MagicOS includes a sales dashboard, inventory and purchase order management, content analysis and tracking, “gratis item management” through which brands can target users to test products, product listing management and ad performance tools. It’s a very Amazon-esque model, including fulfillment services for brands that reach a “certain scale.”

“MagicOS was created while we were scaling and running the whole business on MagicOS,” said Agha. “So how we ran the business to ship over 1 million units, that is now the same technology being given to all brands to run [their Flip business] on.”

With MagicOS now live, Agha foresees a rapid ramp-up in the speed of brand onboarding — from about 80 brands a month now to 1,000 a month. While any brand can launch on Flip with MagicOS, not all will have access to the Fulfillment by Flip service until they reach a certain sales volume and can deliver on Flip’s SLA [service-level agreement]. This means that many of the new brands joining the platform will be third-party, at least at the outset. What that will mean for the authenticity and CX of the platform remains to be seen. All new sellers will still be subject to the standard approval process, including proving that they are the creator of the brand.

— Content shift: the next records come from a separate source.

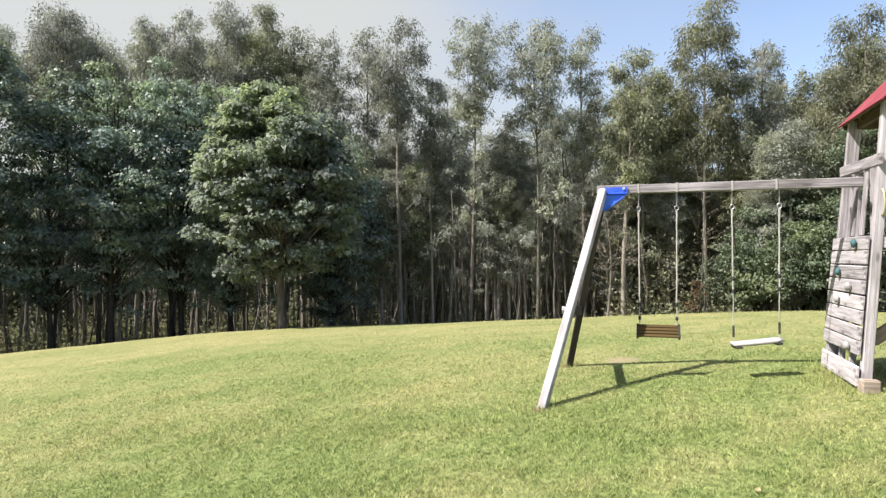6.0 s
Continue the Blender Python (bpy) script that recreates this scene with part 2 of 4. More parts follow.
MAT = {
    "lawn": lawn_material(),
    "blades": blade_material(),
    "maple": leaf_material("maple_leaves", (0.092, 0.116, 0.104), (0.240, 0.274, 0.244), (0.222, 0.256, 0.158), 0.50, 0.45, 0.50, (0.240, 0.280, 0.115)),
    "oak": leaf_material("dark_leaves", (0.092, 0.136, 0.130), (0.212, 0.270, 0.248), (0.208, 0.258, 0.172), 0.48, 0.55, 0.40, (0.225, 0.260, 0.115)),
    "euc": leaf_material("eucalyptus_leaves", (0.130, 0.138, 0.124), (0.320, 0.336, 0.304), (0.275, 0.288, 0.212), 0.5, 0.4, 0.36),
    "euc_olive": leaf_material("olive_eucalyptus_leaves", (0.102, 0.111, 0.076), (0.252, 0.266, 0.190), (0.254, 0.266, 0.142), 0.5, 0.4, 0.34),
    "euc_green": leaf_material("dark_green_eucalyptus_leaves", (0.055, 0.072, 0.044), (0.145, 0.172, 0.108), (0.17, 0.19, 0.085), 0.5, 0.4, 0.34),
    "shrub": leaf_material("shrub_leaves", (0.062, 0.090, 0.056), (0.138, 0.172, 0.112), (0.160, 0.190, 0.090), 0.5, 0.5, 0.36),
    "purple": leaf_material("dusky_leaves", (0.056, 0.058, 0.050), (0.145, 0.142, 0.128), (0.10, 0.108, 0.070), 0.5, 0.5, 0.28),
    "brush": leaf_material("thicket_leaves", (0.085, 0.086, 0.052), (0.165, 0.160, 0.105), (0.17, 0.15, 0.08), 0.6, 0.3, 0.35),
    "far": leaf_material("far_leaves", (0.105, 0.115, 0.085), (0.20, 0.21, 0.155), (0.20, 0.205, 0.13), 0.7, 0.2, 0.35),
    "russet": leaf_material("russet_leaves", (0.10, 0.065, 0.035), (0.20, 0.13, 0.075), (0.2, 0.15, 0.06), 0.6, 0.3, 0.3),
    "lime": leaf_material("yellow_green_leaves", (0.074, 0.108, 0.024), (0.140, 0.178, 0.048), (0.175, 0.205, 0.06), 0.5, 0.4, 0.4),
    "litter": leaf_material("undergrowth_leaves", (0.115, 0.125, 0.080), (0.25, 0.255, 0.165), (0.25, 0.235, 0.155), 0.6, 0.3, 0.35),
    "bark_dark": bark_material("dark_bark", (0.022, 0.020, 0.017), (0.06, 0.054, 0.045)),
    "bark_euc": bark_material("eucalyptus_bark", (0.085, 0.075, 0.063), (0.26, 0.235, 0.205)),
    "bark_stem": bark_material("stem_bark", (0.06, 0.053, 0.045), (0.20, 0.18, 0.155)),
    "bark_pale": bark_material("pale_bark", (0.16, 0.142, 0.12), (0.34, 0.315, 0.275)),
    "wood": wood_material("weathered_timber", (0.195, 0.180, 0.186), (0.470, 0.442, 0.474), (0.165, 0.148, 0.148)),
    "wood_grey": wood_material("grey_roof_timber", (0.125, 0.115, 0.115), (0.290, 0.270, 0.280), (0.10, 0.09, 0.09)),
    "wood_pale": wood_material("pale_timber", (0.285, 0.268, 0.278), (0.520, 0.492, 0.526), (0.240, 0.220, 0.224)),
    "wood_dark": wood_material("dark_timber", (0.028, 0.024, 0.020), (0.060, 0.052, 0.044), (0.02, 0.017, 0.014)),
    "wood_brown": wood_material("brown_timber", (0.235, 0.190, 0.155), (0.395, 0.335, 0.285), (0.19, 0.155, 0.13)),
    "wood_fresh": wood_material("orange_timber", (0.34, 0.215, 0.09), (0.50, 0.33, 0.155), (0.26, 0.18, 0.10)),
    # timber under the roof, its shade put into the colour
    "wood_under": wood_material("shaded_timber", (0.075, 0.06, 0.035), (0.14, 0.11, 0.065), (0.07, 0.055, 0.035)),
    "wood_seat": wood_material("brown_slats", (0.048, 0.030, 0.009), (0.088, 0.058, 0.017), (0.035, 0.024, 0.010), 0.6),
    "red": plastic_material("red_roof_felt", (0.185, 0.020, 0.034), (0.265, 0.062, 0.078), 0.8, 0.95),
    "blue_pale": plastic_material("lighter_blue", (0.03, 0.17, 0.72), (0.07, 0.26, 0.76), 0.5, 0.4),
    "strap": plastic_material("dull_zinc", (0.46, 0.44, 0.42), (0.30, 0.28, 0.27), 0.7, 0.3),
    "blue": plastic_material("blue_bracket_paint", (0.015, 0.075, 0.60), (0.05, 0.16, 0.70), 0.5, 0.4),
    "slide": plastic_material("faded_green_plastic", (0.210, 0.300, 0.184), (0.246, 0.316, 0.220), 0.7, 0.55),
    "slide_side": plastic_material("green_plastic_side", (0.204, 0.296, 0.176), (0.240, 0.314, 0.212), 0.7, 0.55),
    "white": plastic_material("white_plastic", (0.44, 0.425, 0.435), (0.30, 0.285, 0.285), 0.6, 0.6),
    "hold": plastic_material("grey_resin", (0.34, 0.33, 0.335), (0.24, 0.23, 0.23), 0.6, 0.7),
    "black": plastic_material("black_rubber", (0.02, 0.02, 0.02), (0.05, 0.05, 0.05), 0.5, 0.7),
    "rope": plastic_material("pale_rope", (0.40, 0.39, 0.37), (0.27, 0.26, 0.24), 0.7, 0.9),
    "yellow": plastic_material("faded_yellow_plastic", (0.40, 0.36, 0.24), (0.48, 0.45, 0.36), 0.7, 0.6),
    "teal": plastic_material("teal_resin", (0.03, 0.10, 0.115), (0.08, 0.15, 0.16), 0.5, 0.7),
    "steel": plastic_material("galvanised_steel", (0.42, 0.42, 0.43), (0.30, 0.29, 0.28), 0.6, 0.4),
    "dry_leaf": plastic_material("dry_leaf", (0.30, 0.25, 0.13), (0.38, 0.32, 0.19), 0.7, 0.8),
    "earth": plastic_material("bare_earth", (0.135, 0.10, 0.06), (0.25, 0.185, 0.12), 0.8, 0.95),
}


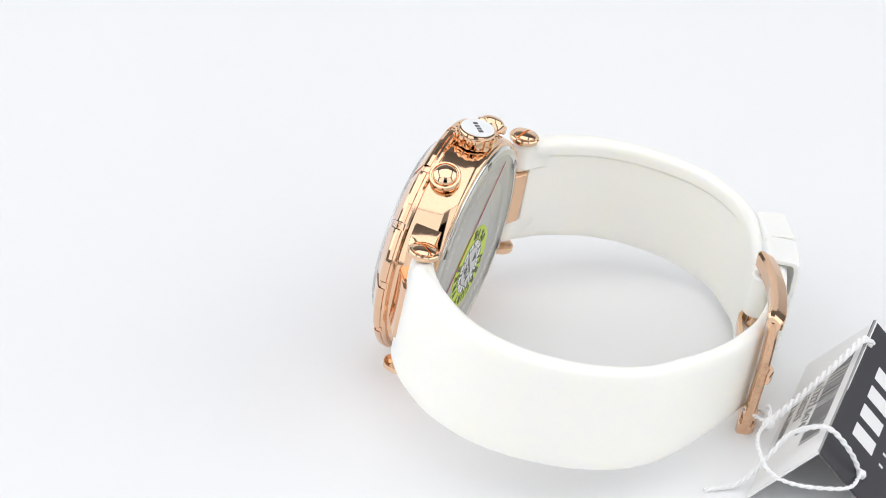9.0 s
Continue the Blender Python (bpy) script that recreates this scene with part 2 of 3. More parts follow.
# case: barrel, back rim, shoulders towards the strap
case_bm = lathe([(15.0, -0.9), (18.4, -0.9), (18.7, -1.2), (18.75, -5.4), (18.7, -6.0), (18.45, -7.1), (18.3, -7.35), (18.0, -7.5), (17.6, -7.5), (15.0, -7.3), (15.0, -0.9)])
case = part("case", case_bm, GOLD_SOFT, watch, "polished rose gold case", WC)
for s in (-1, 1):
    t = bmesh.new()
    ring = [(13.5, 11.2), (18.0, 9.6), (19.7, 8.6), (19.7, -8.6), (18.0, -9.6), (13.5, -11.2)]
    lo = [t.verts.new((s * x, y, -6.4)) for x, y in ring]
    hi = [t.verts.new((s * (x - (0.9 if x > 19 else 0)), y * (0.96 if x > 19 else 1), -1.6 if x < 18 else -2.4)) for x, y in ring]
    t.faces.new(lo)
    t.faces.new(hi)
    for k in range(6):
        t.faces.new([lo[k], lo[(k + 1) % 6], hi[(k + 1) % 6], hi[k]])
    bmesh.ops.bevel(t, geom=list(t.edges), offset=0.25, segments=2, affect="EDGES", profile=0.6)
    part("shoulder", t, GOLD_SOFT, case)
    # central link over the strap bar
    xe = 24.5 if s > 0 else 24.0
    t = bmesh.new()
    prof = [(18.3, -2.0), (19.6, -2.2), (xe - 0.1, -4.85), (xe, -5.5), (xe - 0.9, -7.6), (21.8, -8.5), (20.6, -7.8), (18.3, -6.6)]
    a = [t.verts.new((s * x, -5.1, z)) for x, z in prof]
    b = [t.verts.new((s * x, 4.1, z)) for x, z in prof]
    t.faces.new(a)
    t.faces.new(b)
    for k in range(len(prof)):
        t.faces.new([a[k], a[(k + 1) % len(prof)], b[(k + 1) % len(prof)], b[k]])
    bmesh.ops.bevel(t, geom=list(t.edges), offset=0.22, segments=2, affect="EDGES", profile=0.6)
    part("lug_link", t, GOLD, watch, "flat rose gold link", WC)
    # bar with slotted domed screw heads
    part("strap_bar", lathe([(0, -9.6), (0.9, -9.6), (0.9, 9.6), (0, 9.6)], 24), GOLD, watch, "", on(s * 22.2, 0, -6.2, -90))
    for e in (-1, 1):
        dome = [(2.2, 0.0), (2.4, 0.1), (2.45, 0.3), (2.45, 0.75), (2.3, 0.92), (2.05, 0.94), (1.98, 0.8), (1.88, 0.8), (1.84, 1.08), (1.5, 1.32), (0.8, 1.5), (0, 1.55)]
        head = bmesh.new()
        for side in (-1, 1):
            h2 = lathe([(0, 0.9)] + dome[4:], 40)
            bmesh.ops.bisect_plane(h2, geom=h2.verts[:] + h2.edges[:] + h2.faces[:], plane_co=(0, side * 0.17, 0), plane_no=(0, -side, 0), clear_outer=True)
            bmesh.ops.holes_fill(h2, edges=h2.edges)
            absorb(head, h2)
        lathe([(0, 0), *dome[:5], (0, 0.92)], 40, head)
        part("screw_head", head, GOLD_PALE, watch, "slotted domed gold screw", on(s * 22.2, 9.65 if e > 0 else -10.5, -6.2, -90 * e, 0, 0) @ at(rz=35 * s * e + 20))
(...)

Agha doesn’t actually like to make promises about the future — he prefers to focus on the reality of what his platform can do today. “When I came to the U.S., I was shocked at how everybody was ‘changing the world,’” he said. “No matter what they were doing, they had the best product in the world, but then you used the product [and found that] the story had no connection to reality. I had this cultural shock and I said, ‘When we start talking, it needs to be part of reality.’ I want the promise and the reality of Flip to be equal.”